The survey results clearly show the decline of the newspaper as a source of news, with only 7 students saying that it was the first source of information to them about the swine flu. The biggest reason I would cite for it is the limited options it provides the readers in terms of relevant news. A newspaper has to cater to the interests of all its readers, which is indeed very difficult. Also, the publishing and distribution latency of newspapers impede them from being a first source of news. In an interview with Ashton Kutcher, Larry King said that he missed the feel of the newspaper in his hands while reading it over a cup of coffee. There are many who will agree with him, but the results of the survey indicate that it is not enough to beat the freshness and variety of online news.

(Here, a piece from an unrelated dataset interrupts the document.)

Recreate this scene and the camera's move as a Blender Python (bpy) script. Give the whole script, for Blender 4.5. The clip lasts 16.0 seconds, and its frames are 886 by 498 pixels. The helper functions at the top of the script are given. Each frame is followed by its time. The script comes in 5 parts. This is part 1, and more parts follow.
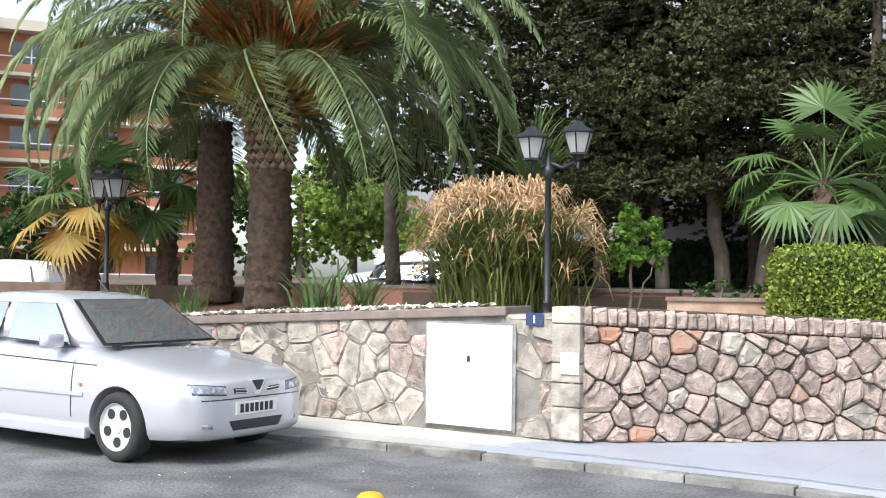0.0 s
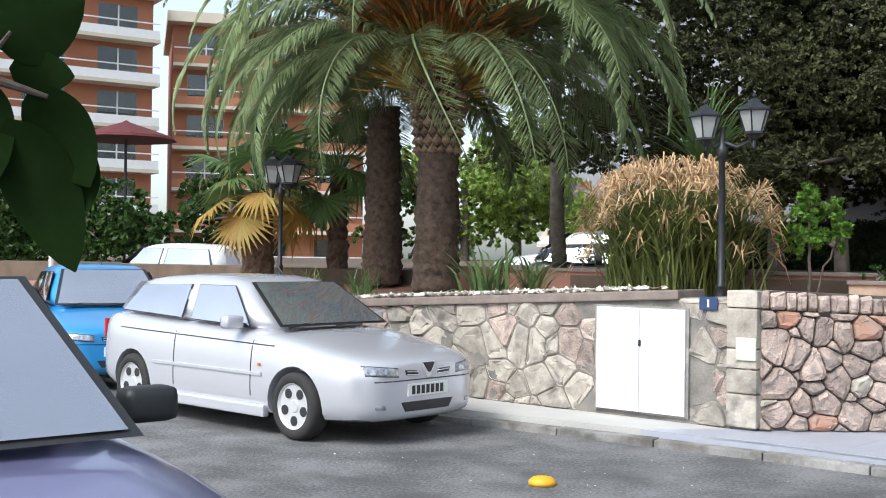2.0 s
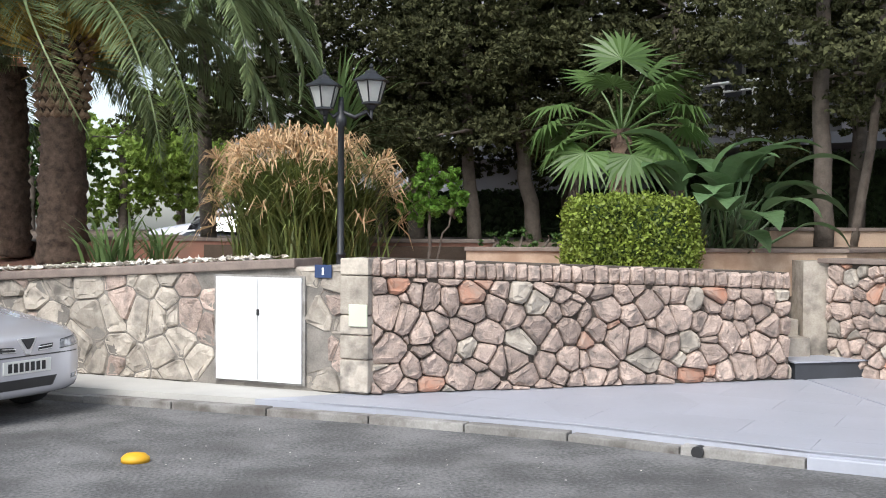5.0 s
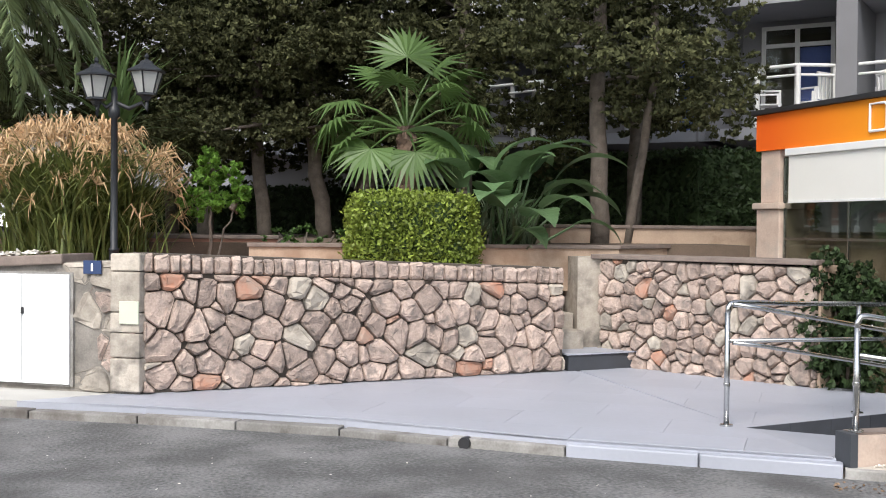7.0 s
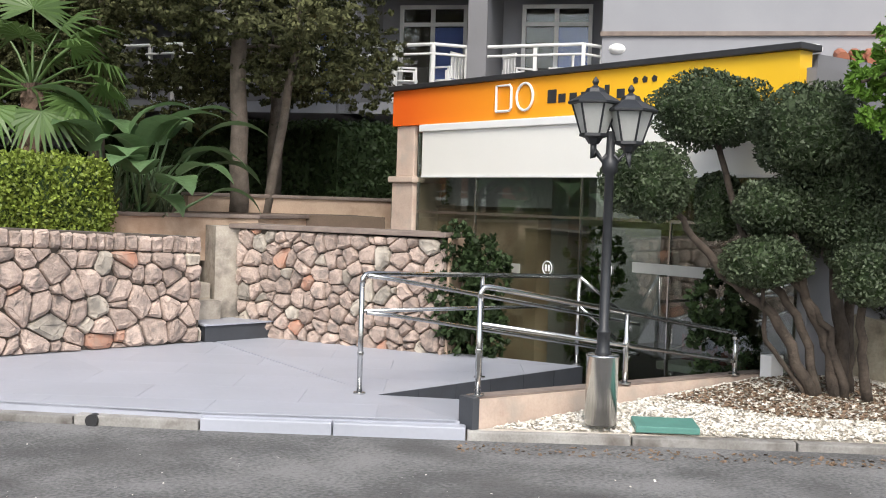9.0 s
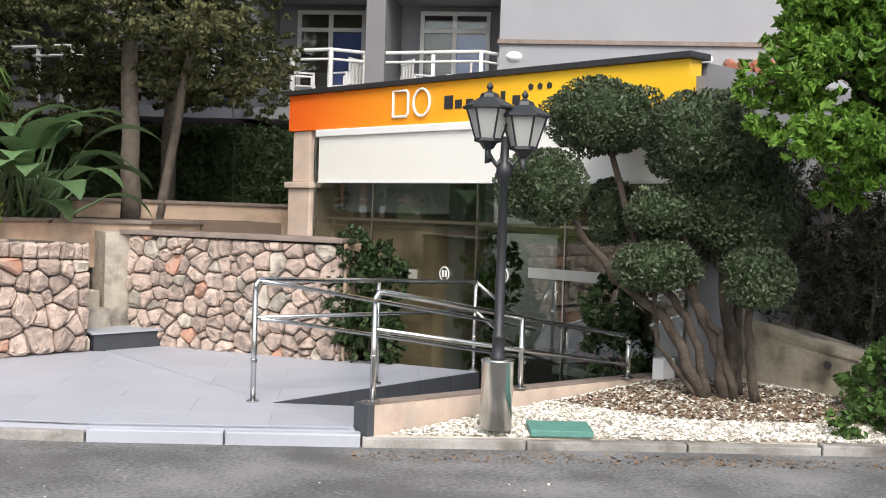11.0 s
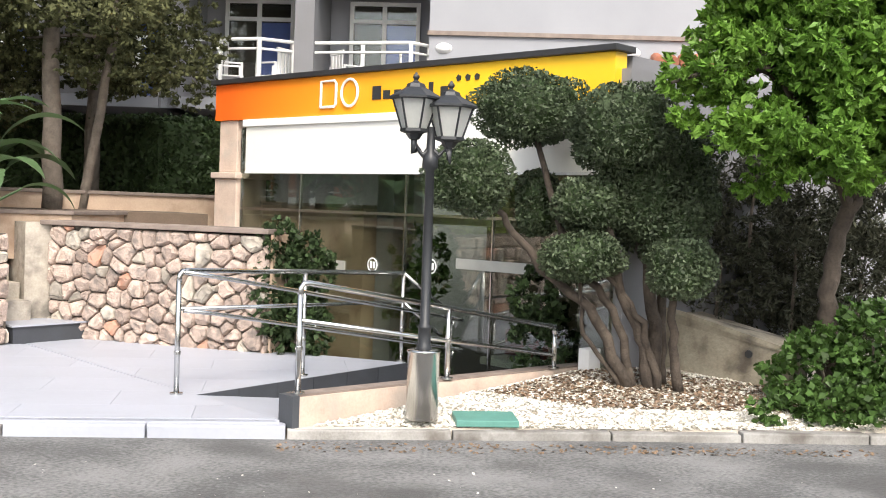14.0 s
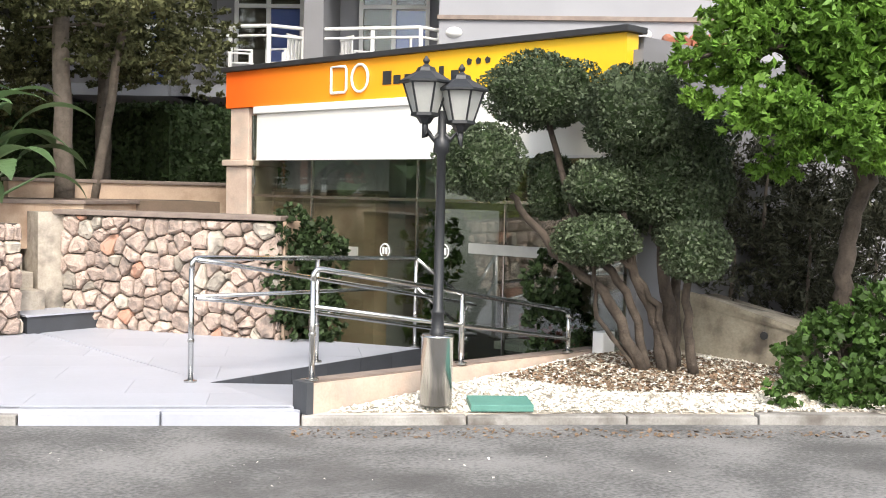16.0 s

An interesting observation from the responses is that relatively fewer respondents (14) had first heard of the swine flu outbreak through another person, which includes mediums such as Twitter and Facebook. This is surprising since Twitter has been observed to be one of the first places where news begins to spread from. The ability of any user to send a tweet with a message from his cell phone enables Twitter to have the most recent information available. The survey results can be a combination of two reasons: the first is that nearly half the class does not use Twitter at all, while over three quarters of the class follow 20 users or less (Insights Q5). The second reason can be that users often hear about events on Twitter, but then follow links to news sites provided by the Tweeters or by searching. Since they spend much more time on the news site compared to Twitter, most users might not realize what led them to it in the first place.

Summary of the responses:

internet news
another person
news (unknown)
can't recall


Coolest thing on the internet

By Roshan Sumbaly

We raised the question 'What's the coolest thing you have seen on the web in the last month?' to a group of around 150 Stanford Business and Engineering students. The responses we got show the inclination of the masses towards visualization applications. The general opinion has been that great UI tends to add the 'coolness' factor to the application. For example, as is evident from the cloud tag below, sites having a good UI leave a mark in the minds of the users. Prominent products like 'iPhone' and its related applications seem to be interesting for the audience.

We are also going through a phase of 'Social Data Revolution'. This is evident from the massive growth of data in our lives, especially with the emergence of real time data. This has resulted in the growth of various real time tools, which is another favorite amongst the students. Twitter is the favorite in this case especially with the sudden growth of startups around it. Examples of cool applications based on twitter inclde

Finally, some students also answered this question with regard to events which occured in the past one month. The most prominent amongst them were the rise of fame for Susan Boyle. The power of data exchange is evident from the 10 million views on her youtube video, making her one of the rare 'internet icons.' Other examples of real life events include the fight between CNN and Ashton Kutcher.


Blogs followed by users

Summarized by Shakti Sinha, based mostly on the analysis by Andrei,Victor Alexandru and Tronson, Andrew.

To understand other interesting aspects of online media, we analyzed the responses to the question “Which blogs do you follow?” in the survey. Predictably, most of the blogs we got in the results were technology blogs. This is expected when the respondents are Stanford students, as in this demography, passion for technology is common. TechCrunch left other blogs way behind with 24 followers, the second being Engadget with 7. We can also observe a clear long tail effect in blogs, with very few having many followers, and many having few followers. This effect is explained in the next paragraph.

Following blogs is similar to shopping for music. You follow the blog in accordance to your interest. Few of us like blogs that talk about surfing, playing poker or baking bread (areas of smaller common interest), and at the same time more of us will be interested in technology or sports (areas of larger common interest). As with music, people who decide to follow blogs make two types of “purchases”: social and individualistic. The social choice is the choice made in the area of common interest (in our case most people who wrote the survey followed blogs about technology – techcrunch, gigaom, etc.), while the individualistic choice is the choice made in the area of a particular interest (some people followed blogs about surfing, friends and family, or Stanford FML). In this view I think that the blog has revolutionized the architecture of the web. Until the blog, only popular websites made it on the Internet. Blogs have created the long tail in the website industry the same way the Internet did for music or books.


Examples of data shared more readily with online friends than with real life friends.

By Roshan Sumbaly

The emergence of the internet has seen many people getting embroiled into a virtual world. A world which is very distant from the real world and helps you get away from troubles of real life. Various recent surveys have shown that the average time spent online by a user has increased to around 7 hours daily. This is primarily because of the emergence of various technologies like the mobile, PDAs, etc., which enable you to be online and connect any time / any place. This is resulted in various people living two lives viz. an online life and the real life. The rise of various social networking sites (like Facebook, Orkut, Hi5, etc), along with the ease of communication using IMs, has resulted in us having online friends. These may be friends whom we don't meet very often or are basically people whom we would have found online through Chat rooms, etc.

In a survey to a group of 150 Engineering and Business Stanford students, we raised the question 'what type of data would you be comfortable sharing with your online friends?' The results had around 15% of the users who said that they would be reluctant to share any sort of personal data and generally prefer not to make online friends. Most of these students generally prefer adding real life friends as online friends. But a staggering 85% have in the past added users randomly whom they would have found interesting while surfing profiles on social networks. 8.5% of these users said that they would share just about anything private including their emotions / embarrasing moments, etc. But the rest of the users responded by maintaining their privacy and said they would prefer sharing only their statuses and common media data found on public sites.